Write out the data below exactly as given, without any of its pictures.

--- START Data shown ---

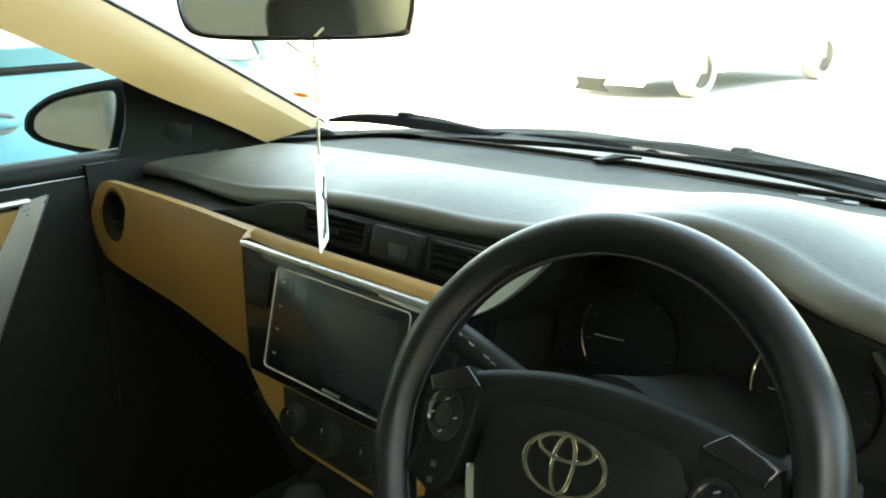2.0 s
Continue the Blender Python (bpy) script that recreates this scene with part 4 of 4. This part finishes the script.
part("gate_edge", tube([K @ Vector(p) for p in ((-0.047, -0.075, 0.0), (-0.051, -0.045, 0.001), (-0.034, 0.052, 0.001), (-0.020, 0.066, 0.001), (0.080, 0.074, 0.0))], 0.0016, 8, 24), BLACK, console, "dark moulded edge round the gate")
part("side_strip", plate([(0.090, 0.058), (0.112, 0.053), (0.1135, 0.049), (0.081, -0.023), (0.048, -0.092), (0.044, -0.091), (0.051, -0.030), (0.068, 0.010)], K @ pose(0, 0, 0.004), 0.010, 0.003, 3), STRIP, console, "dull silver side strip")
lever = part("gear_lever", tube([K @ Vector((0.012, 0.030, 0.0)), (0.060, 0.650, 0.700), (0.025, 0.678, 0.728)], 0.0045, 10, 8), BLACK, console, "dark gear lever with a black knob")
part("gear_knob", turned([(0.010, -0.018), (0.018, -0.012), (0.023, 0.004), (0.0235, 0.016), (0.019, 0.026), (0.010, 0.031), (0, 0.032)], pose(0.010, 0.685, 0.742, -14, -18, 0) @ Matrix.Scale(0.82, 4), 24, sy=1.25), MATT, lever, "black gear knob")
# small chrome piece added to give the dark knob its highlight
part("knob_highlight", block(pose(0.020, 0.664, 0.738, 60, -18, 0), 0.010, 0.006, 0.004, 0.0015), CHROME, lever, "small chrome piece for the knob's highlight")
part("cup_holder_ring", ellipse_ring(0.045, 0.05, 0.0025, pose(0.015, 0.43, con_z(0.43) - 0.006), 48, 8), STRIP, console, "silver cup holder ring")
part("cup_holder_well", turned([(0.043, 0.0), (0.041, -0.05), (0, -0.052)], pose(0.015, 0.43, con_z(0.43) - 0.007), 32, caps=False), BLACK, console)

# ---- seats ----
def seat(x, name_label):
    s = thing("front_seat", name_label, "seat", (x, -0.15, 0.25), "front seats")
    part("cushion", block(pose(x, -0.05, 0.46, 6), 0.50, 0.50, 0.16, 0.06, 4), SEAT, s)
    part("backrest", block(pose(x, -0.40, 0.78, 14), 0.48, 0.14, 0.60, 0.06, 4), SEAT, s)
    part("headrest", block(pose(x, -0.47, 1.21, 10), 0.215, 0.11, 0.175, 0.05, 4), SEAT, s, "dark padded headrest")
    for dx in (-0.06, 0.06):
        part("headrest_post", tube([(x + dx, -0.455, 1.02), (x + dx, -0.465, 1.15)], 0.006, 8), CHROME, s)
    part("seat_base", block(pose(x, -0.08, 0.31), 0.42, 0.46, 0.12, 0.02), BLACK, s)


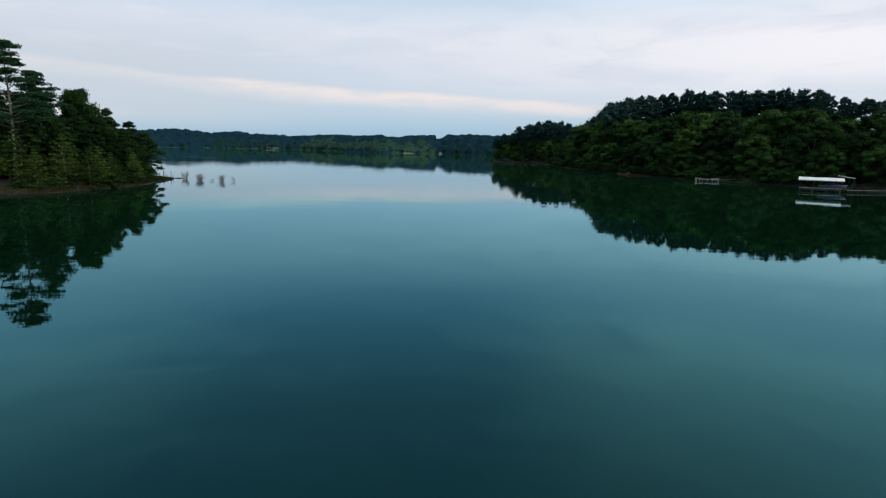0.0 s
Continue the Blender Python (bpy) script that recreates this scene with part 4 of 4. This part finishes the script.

--- END Data shown ---

_Answer to the problem_.
2.0 s
Continue the Blender Python (bpy) script that recreates this scene with part 4 of 4. This part finishes the script.
part("gate_edge", tube([K @ Vector(p) for p in ((-0.047, -0.075, 0.0), (-0.051, -0.045, 0.001), (-0.034, 0.052, 0.001), (-0.020, 0.066, 0.001), (0.080, 0.074, 0.0))], 0.0016, 8, 24), BLACK, console, "dark moulded edge round the gate")
part("side_strip", plate([(0.090, 0.058), (0.112, 0.053), (0.1135, 0.049), (0.081, -0.023), (0.048, -0.092), (0.044, -0.091), (0.051, -0.030), (0.068, 0.010)], K @ pose(0, 0, 0.004), 0.010, 0.003, 3), STRIP, console, "dull silver side strip")
lever = part("gear_lever", tube([K @ Vector((0.012, 0.030, 0.0)), (0.060, 0.650, 0.700), (0.025, 0.678, 0.728)], 0.0045, 10, 8), BLACK, console, "dark gear lever with a black knob")
part("gear_knob", turned([(0.010, -0.018), (0.018, -0.012), (0.023, 0.004), (0.0235, 0.016), (0.019, 0.026), (0.010, 0.031), (0, 0.032)], pose(0.010, 0.685, 0.742, -14, -18, 0) @ Matrix.Scale(0.82, 4), 24, sy=1.25), MATT, lever, "black gear knob")
# small chrome piece added to give the dark knob its highlight
part("knob_highlight", block(pose(0.020, 0.664, 0.738, 60, -18, 0), 0.010, 0.006, 0.004, 0.0015), CHROME, lever, "small chrome piece for the knob's highlight")
part("cup_holder_ring", ellipse_ring(0.045, 0.05, 0.0025, pose(0.015, 0.43, con_z(0.43) - 0.006), 48, 8), STRIP, console, "silver cup holder ring")
part("cup_holder_well", turned([(0.043, 0.0), (0.041, -0.05), (0, -0.052)], pose(0.015, 0.43, con_z(0.43) - 0.007), 32, caps=False), BLACK, console)

# ---- seats ----
def seat(x, name_label):
    s = thing("front_seat", name_label, "seat", (x, -0.15, 0.25), "front seats")
    part("cushion", block(pose(x, -0.05, 0.46, 6), 0.50, 0.50, 0.16, 0.06, 4), SEAT, s)
    part("backrest", block(pose(x, -0.40, 0.78, 14), 0.48, 0.14, 0.60, 0.06, 4), SEAT, s)
    part("headrest", block(pose(x, -0.47, 1.21, 10), 0.215, 0.11, 0.175, 0.05, 4), SEAT, s, "dark padded headrest")
    for dx in (-0.06, 0.06):
        part("headrest_post", tube([(x + dx, -0.455, 1.02), (x + dx, -0.465, 1.15)], 0.006, 8), CHROME, s)
    part("seat_base", block(pose(x, -0.08, 0.31), 0.42, 0.46, 0.12, 0.02), BLACK, s)


0.0 s
Continue the Blender Python (bpy) script that recreates this scene with part 4 of 4. This part finishes the script.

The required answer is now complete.